Conduite automatique

Il suffit d'un microbe. D'un accident. D'une naissance. De vacances. Un collègue absent, pour deux, trois, quatre semaines ou plus – cela nous arrive à tous un jour ou l'autre, pas la peine de culpabiliser - et c'est immédiat : j'enclenche la conduite automatique. Un véto absent, dans notre structure à trois temps plein et demi qui a en permanence du travail pour deux à trois vétérinaires, cela ne signifie pas que nous ne pouvons plus faire le travail : nous ne sommes qu'exceptionnellement plus de trois à la fois. Cela implique simplement que nous soyons (comme d'habitude) tous les jours deux ou trois. Mais il n'y a plus de roulement. Alors nous prenons le planning, et nous rayons les jours de repos. Moins de mercredi avec les enfants, plus de week-end de deux ou trois jours. Une garde sur deux, et non plus une garde sur trois. Cinq à six jours travaillés sur sept, et trois à quatre nuits.
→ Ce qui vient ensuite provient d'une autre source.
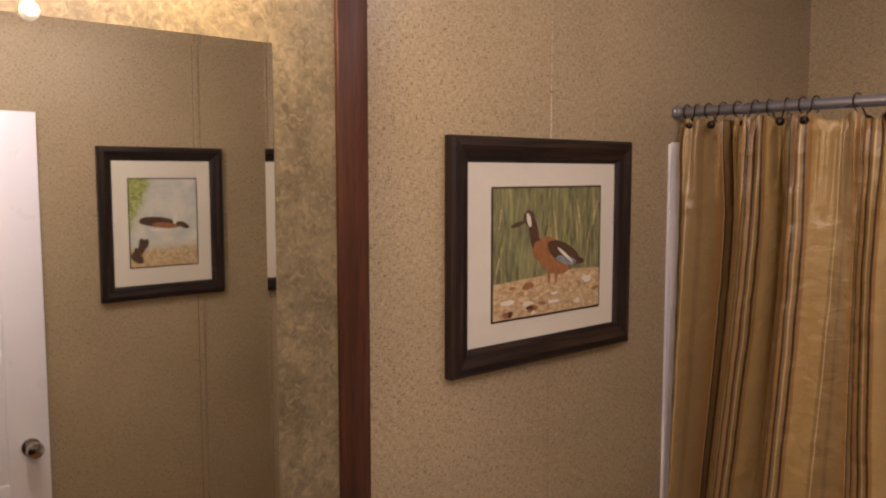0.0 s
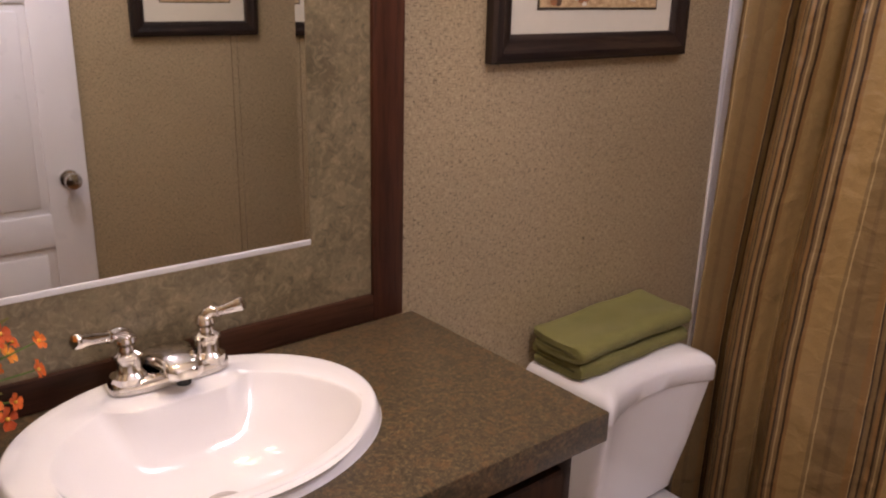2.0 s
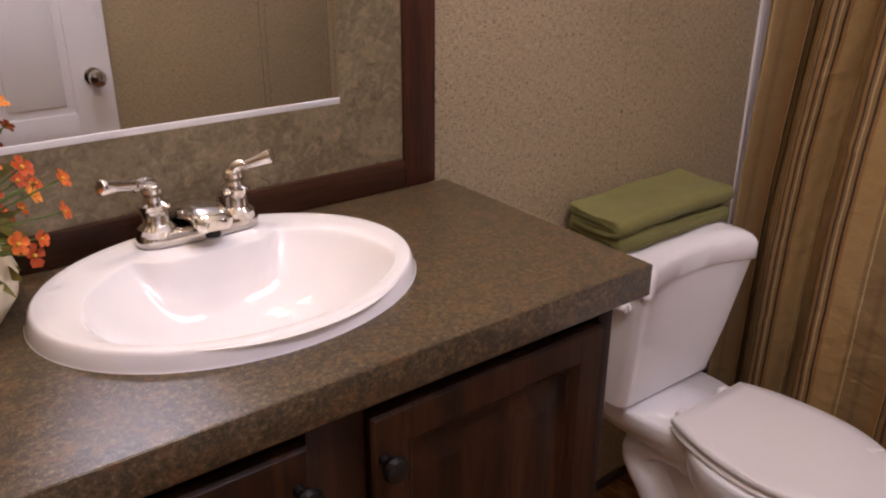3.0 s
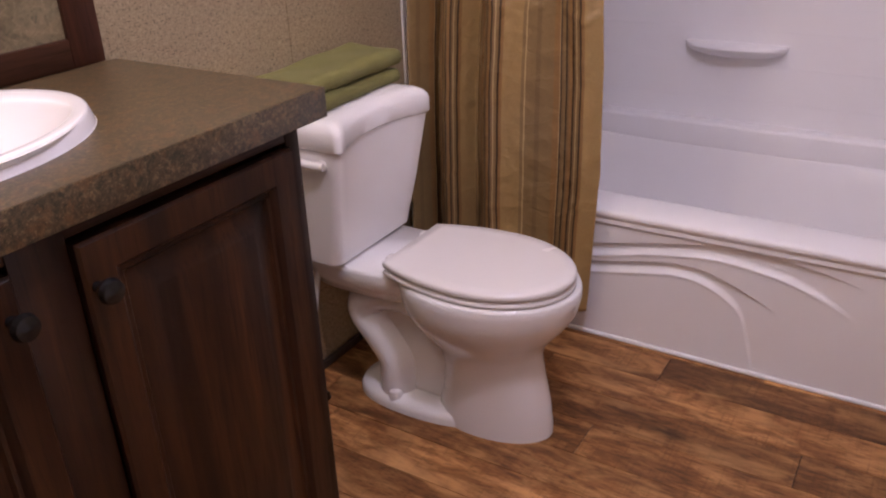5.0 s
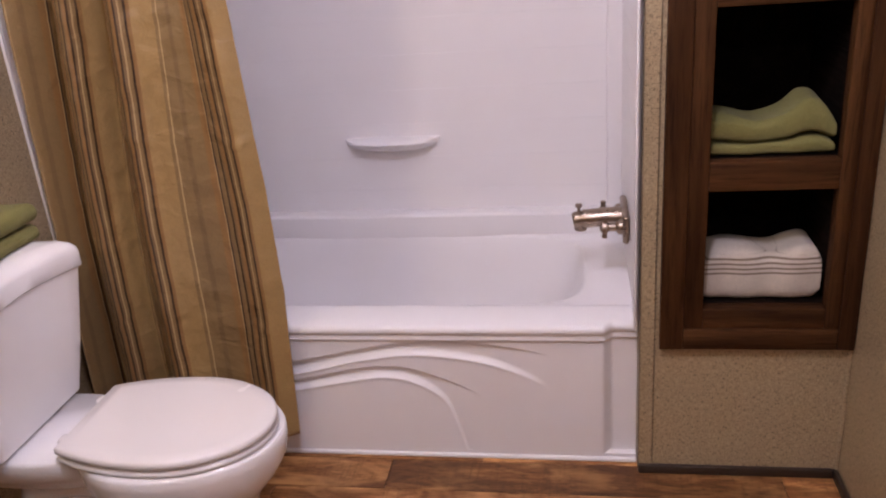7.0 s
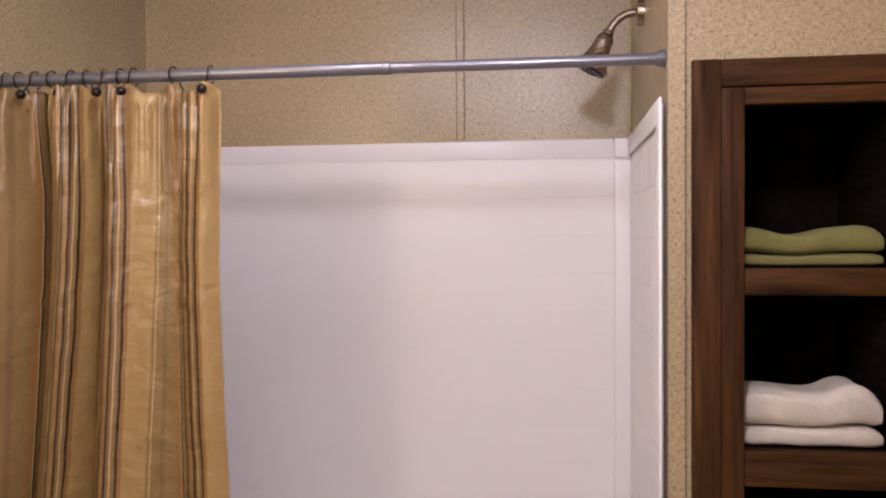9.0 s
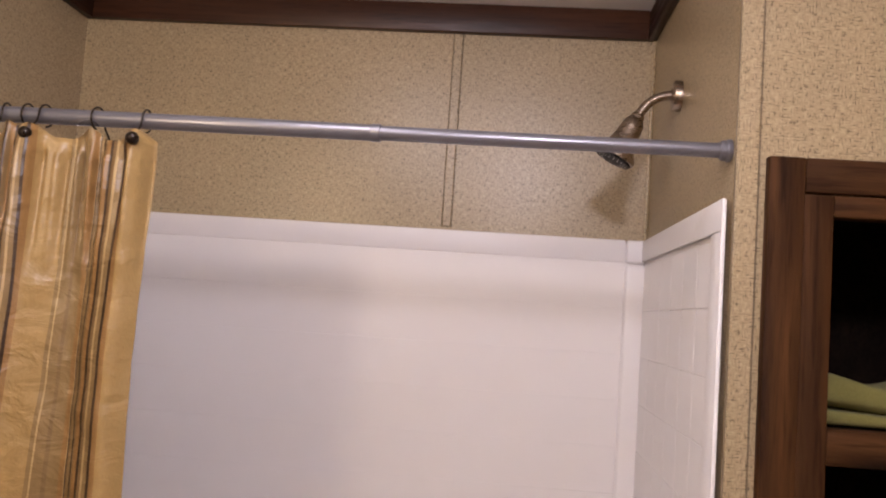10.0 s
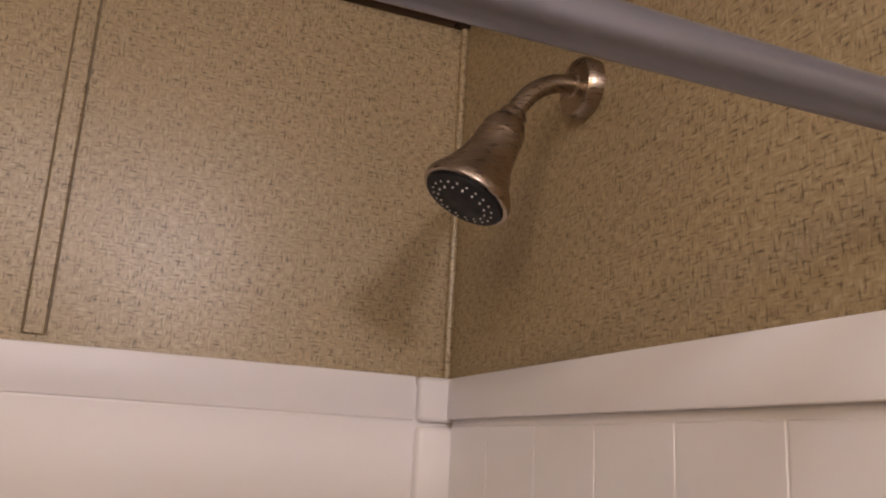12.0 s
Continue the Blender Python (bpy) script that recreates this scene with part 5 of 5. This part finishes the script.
def petals():
    n = Nodes("orange_petal", 0.6, 0, 0.3)
    col = n.ramp(n.random(), [(0.0, (0.34, 0.045, 0.010)), (0.45, (0.55, 0.105, 0.014)), (1.0, (0.66, 0.24, 0.028))])
    return n.set(Base_Color=n.mix(n.ramp(n.noise(140.0, 3), [(0.4, 0.45), (0.6, 0.0)]), col, (0.25, 0.035, 0.008)))


ORANGE = petals()
EYE = plain("yellow_flower_eye", (0.62, 0.36, 0.04), 0.7)
rng = random.Random(21)


def flower(c, n, r):
    """Five petals round a small eye, facing along n."""
    q = n.to_track_quat("Z", "Y").to_matrix().to_4x4()
    m = Matrix.Translation(c) @ q
    bm = bmesh.new()
    for k in range(5):
        a = 2 * math.pi * k / 5 + rng.uniform(-0.15, 0.15)
        pts = []
        for u, w, h in ((0.15, 0.10, 0.0), (0.5, 0.36, 0.12), (0.85, 0.40, 0.20), (1.05, 0.0, 0.14)):
            pts.append((u, w, h))
        rows = [[m @ Vector((r * (u * math.cos(a) - s * w * math.sin(a)), r * (u * math.sin(a) + s * w * math.cos(a)), r * (h + (0.12 if s == 0 else 0.0) * -1))) for s in (-1, 0, 1)] for u, w, h in pts]
        vs = [[bm.verts.new(p) for p in row] for row in rows]
        for p, s in zip(vs, vs[1:]):
            for i in (0, 1):
                bm.faces.new((p[i], p[i + 1], s[i + 1], s[i]))
    ob = part("flower", bm, ORANGE, vase)
    part("flower_eye", lathe([(0.0, -0.02 * r), (0.18 * r, 0.0), (0.16 * r, 0.16 * r), (0, 0.22 * r)], m, 8), EYE, ob)


def leaf_blade(a, b, w, bend):
    bm = bmesh.new()
    a, b = Vector(a), Vector(b)
    side = (b - a).cross(Vector((0.2, -1, 0.1))).normalized()
    rows = []
    for k in range(7):
        t = k / 6
        c = a.lerp(b, t) + Vector((0, 0, bend * math.sin(math.pi * t)))
        ww = w * math.sin(math.pi * min(0.98, 0.12 + 0.86 * t)) ** 0.8
        rows.append([bm.verts.new(c - side * ww), bm.verts.new(c + Vector((0, -0.15 * ww, -0.3 * ww))), bm.verts.new(c + side * ww)])
    for p, q in zip(rows, rows[1:]):
        for i in (0, 1):
            bm.faces.new((p[i], p[i + 1], q[i + 1], q[i]))
    part("leaf", bm, LEAFM, vase)


root = Vector((FPX, FPY, 0.985))
for k in range(140):
    a, e = rng.uniform(0, 2 * math.pi), rng.uniform(0.05, 1.75)
    d = Vector((math.cos(a) * math.sin(e), math.sin(a) * math.sin(e) * 0.75, math.cos(e)))
    reach = rng.uniform(0.07, 0.19) * (0.75 + 0.5 * math.cos(e))
    tip = root + d * reach
    tip.y = min(tip.y, 1.065)
    mid = root.lerp(tip, 0.5) + Vector((0, 0, 0.012))
    part("stem", tube(curve([root + d * 0.01, mid, tip], 4), 0.0012, 5), STEM, vase)
    flower(tip, (d + Vector((0.15, -0.6, 0.25))).normalized(), rng.uniform(0.009, 0.0145))
for k in range(260):
    a, e = rng.uniform(0, 2 * math.pi), rng.uniform(0.2, 1.75)
    d = Vector((math.cos(a) * math.sin(e), math.sin(a) * math.sin(e) * 0.7, math.cos(e)))
    start = root + d * rng.uniform(0.02, 0.08)
    tip = start + (d + Vector((rng.uniform(-0.6, 0.6), rng.uniform(-0.6, 0.3), rng.uniform(-0.5, 0.5)))).normalized() * rng.uniform(0.025, 0.055)
    tip.y = min(tip.y, 1.07)
    leaf_blade(start, tip, rng.uniform(0.004, 0.008), 0.005)
leaf_blade(root, root + Vector((0.125, -0.01, 0.115)), 0.008, 0.02)
leaf_blade(root, root + Vector((0.075, -0.02, 0.165)), 0.008, 0.02)
leaf_blade(root, root + Vector((0.098, -0.03, 0.150)), 0.009, 0.012)
leaf_blade(root, root + Vector((0.105, -0.02, 0.030)), 0.010, 0.012)

# ---- floor planks ----
WIDE, LONG, GAP = 0.117, 0.944, 0.0008
meshes = {}
OFFSET = {0: 0.33, 1: -0.336, 2: -0.033, 3: 0.405}
rng = random.Random(9)
edges = [1.717 + WIDE, 1.717, 1.600, 1.482, 1.364, 1.246]
while edges[-1] > HALL:
    edges.append(edges[-1] - WIDE)
for k, (xb, xa) in enumerate(zip(edges, edges[1:])):
    start = OFFSET.get(k - 1, 0.1 + 0.29 * ((k * 3) % 5))
    j = -4
    while j < 4:
        ya, yb = start + j * LONG, start + (j + 1) * LONG
        j += 1
        ya, yb = max(ya, SOUTH), min(yb, NORTH)
        if yb - ya < 0.01:
            continue
        key = (round(xb - xa, 3), round(yb - ya, 3))
        if key not in meshes:
            w, l = xb - xa, yb - ya
            b = box(-w / 2 + GAP, w / 2 - GAP, -l / 2 + GAP, l / 2 - GAP, -0.003, 0.0, 0.0006, 1)
            me = bpy.data.meshes.new("plank")
            b.to_mesh(me)
            b.free()
            me.materials.append(PLANK)
            meshes[key] = me
        ob = new("plank", meshes[key])
        ob.location = ((xa + xb) / 2, (ya + yb) / 2, 0)
        ob.parent = floor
Il ne faut plus réfléchir, dans ce cas. Je le fais très bien. Je me prépare très vite, je le sais, mon comportement change. Je cesse de réfléchir à ce qui me concerne. Je n'anticipe plus, surtout, ou beaucoup moins. J'arrête de regarder la semaine suivante, je guette à peine le lendemain. De toute façon, je travaillerai. Et comme il est hors de question que qui que ce soit en pâtisse – confrères et consœurs, ASV, clients, patients, j'automatise. Je navigue dans une espèce de coton, un brouillard dans lequel j'avance heure par heure. Non pas que je n'organise plus mes journées de travail ou celles de la clinique en général, au contraire : la tension permanente qu'implique cette situation pousse à organiser d'autant mieux la charge de travail, pour nous économiser. C'est une course d'endurance. Mais je reste fixé sur l'instant. Mes journées, mes nuits, mes semaines ne sont plus que des suites d'instants. Je décommande les loisirs qui demandent de l'énergie – organiser une partie de jeu de rôles, une sortie… Je m'économise pour pouvoir garder une humeur égale avec mes collègues et mes clients, bien sûr, mais aussi et surtout avec ma famille. C'est un problème de boulot : il doit rester au boulot.
J'observe toujours avec un détachement étrange ma plongée en conduite automatique : je me vois travailler, discuter, téléphoner, diagnostiquer, décider, argumenter. Je me vois faire, je m'observe vivre, au lieu de… faire et vivre. C'est une sensation vraiment curieuse. Je ne crois pas être moins efficace, au contraire. Ni plus impersonnel. Je ne constate, en réalité, qu'une vraie différence : un drôle de mal de crâne qui augmente au fil de la journée, sans devenir réellement insupportable. Pas vraiment une douleur. Juste un engourdissement, qui participe à cette ambiance noyée de coton.
Je ne veux pas être plaint, ni félicité ou encouragé, car cela me force à considérer subjectivement ce qui se passe, cela me force à sortir de cette boule de coton pour répondre. "Non, mais non, ne t'inquiète pas, ça va en fait, on a déjà vécu pire. Et puis, c'est normal, c'est comme ça." "Ah, merci, mais ce n'est rien, tu sais." Ce n'est pas un manque de recul, c'est juste un choix : celui d'être spectateur de mes actes. L'objectivité "parfaite".
C'est aussi, pendant cette conduite automatique, que je réalise à quel point je suis, à chaque instant, en conduite accompagnée. La qualité des assistantes et vétérinaires avec qui je travaille est... fondamentale. Je sais que je peux me reposer sur eux, comme eux sur moi. Non pas qu'il n'y ait jamais de couac, c'est impossible. Mais nous pouvons compter les uns sur les autres. C'est curieusement aussi le type de période où je suis le plus en empathie avec elles. Ce qui semble logique, puisque je cesse, autant que possible, de me penser, moi.
En conduite accompagnée, je le suis encore plus à la maison. Je pourrais sans doute être en conduite automatique si je vivais seul. Peut-être serait-ce même encore plus facile. Mais… cela n'aurait plus aucun sens. C'est ma femme et mes enfants qui confèrent à nouveau un sens à ma vie, là où je n'en cherche plus aucun. C'est elle, elle surtout, qui me fait revenir vers la perception, vers notre vie. Pour deux, trois, quatre semaines, ou plus. Jusqu'à pouvoir recommencer à vivre.

PS : à toi qui me lira peut-être, pour qui je n'aurais peut-être pas du écrire ce billet, au risque de te culpabiliser, surtout : ne culpabilise pas. Repose-toi, concentre-toi sur toi. Aujourd'hui c'est toi, demain ce sera moi. C'est comme ça. Je n'ai jamais pensé que cela pourrait être autrement.